Darrow could also be personally cruel with people he disliked.  Describing his sharp, embarrassing cross-examination of William Jennings Bryan ― the former presidential candidate who led the prosecution against John Scopes in the famous Monkey trial ― he admitted to a friend: “I made up my mind to show the country what an ignoramus he was and I succeeded.”
I particularly enjoyed John Farrell’s richly written and well-structured narrative. Farrell, a Washington-based political journalist (he recently joined the Center for Public Integrity as senior reporter) and biographer of former Democratic House Speaker Tip O’Neill, manages to cut through the complexity of Darrow’s legal cases to expose the human dynamic, the core conflicts and underhanded courtroom tricks, as well as the deeper national issues at stake.
Andrew Kersten, professor of Democracy and Justice Studies at the University of Wisconsin and author of three books on labor history, brings a sharp academic eye to the story. His writing is clear and efficient, and he lets the story shine through. He, too, presents Darrow warts and all, though he occasionally seems a bit too eager to forgive Darrow for his shortcomings.

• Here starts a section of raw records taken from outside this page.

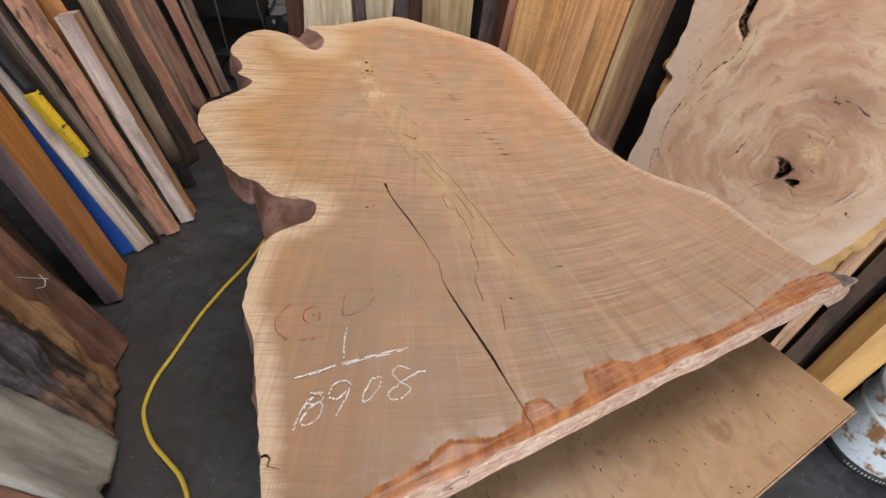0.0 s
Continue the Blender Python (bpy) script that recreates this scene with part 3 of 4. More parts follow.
def flank(name, pts, z, rim, ids, out, flare, depth, material, parent, label, levels=7, keep=None, rough=0.006, seed=0.0):
    """The slab's side, from its rim down, spreading outwards by flare and roughened."""
    number = {int(v): k for k, v in enumerate(ids)}
    verts, n = [], len(ids)
    for j in range(levels + 1):
        f = j / levels
        for k, v in enumerate(ids):
            p = Vector((pts[v][0] * 14 + seed, pts[v][1] * 14, f * 1.7))
            r = rough * noise.fractal(p, 0.9, 2.0, 4) * math.sin(math.pi * min(1, f * 1.6 + 0.05)) if j else 0.0
            off = flare[k] * (1 - (1 - f) ** 1.7) + r
            verts.append((pts[v][0] + out[k][0] * off, pts[v][1] + out[k][1] * off, z[v] - depth * f))
    faces = []
    for a, b in rim:
        if keep is not None and not keep(0.5 * (pts[a] + pts[b])):
            continue
        ka, kb = number[int(a)], number[int(b)]
        for j in range(levels):
            faces.append((kb + j * n, ka + j * n, ka + (j + 1) * n, kb + (j + 1) * n))
    return raw(name, verts, faces, material, parent, label, True)


def outward(o, s, cum, ids):
    """Unit normals of the outline (which runs clockwise) at the rim points."""
    seg = np.clip(np.searchsorted(cum, s[ids], "right") - 1, 0, len(o) - 1)
    d = np.roll(o, -1, 0) - o
    nrm = np.stack([-d[:, 1], d[:, 0]], 1) / np.maximum(np.hypot(*d.T), 1e-9)[:, None]
    sm = sum(np.roll(nrm, k, 0) for k in range(-16, 17))
    sm = sm / np.maximum(np.hypot(*sm.T), 1e-9)[:, None]
    return sm[seg]


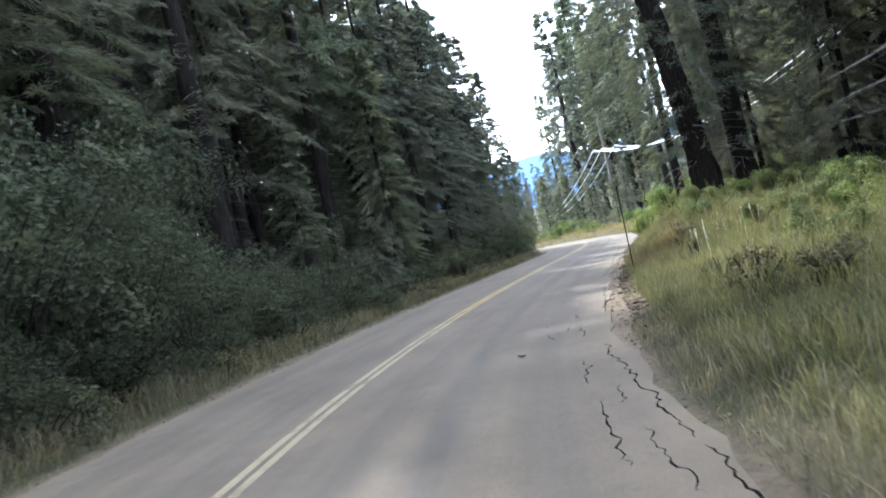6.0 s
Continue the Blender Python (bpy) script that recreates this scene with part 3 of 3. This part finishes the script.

                                        

Happily, neither book falls into the trap of trying to decipher “what would Clarence Darrow do?” about modern issues like the Guantanamo Bay prison, the Patriot Act or other elements of today’s War on Terror. Darrow was far too idiosyncratic for that. In real life, he constantly confounded his friends. He managed to forget all about civil liberties during some of the most shameful World War I-era crackdowns on dissent, and F.D.R. himself lived to regret putting Darrow on a 1930s New Deal program review board only to have Darrow publicly blast the program as autocratic.
For my money, there cannot be enough biographies, movies, documentaries, speeches or memorabilia about Clarence Darrow. And as long as we keep Darrow’s profile high in the American consciousness, it keeps the country and our civil rights safer as a result.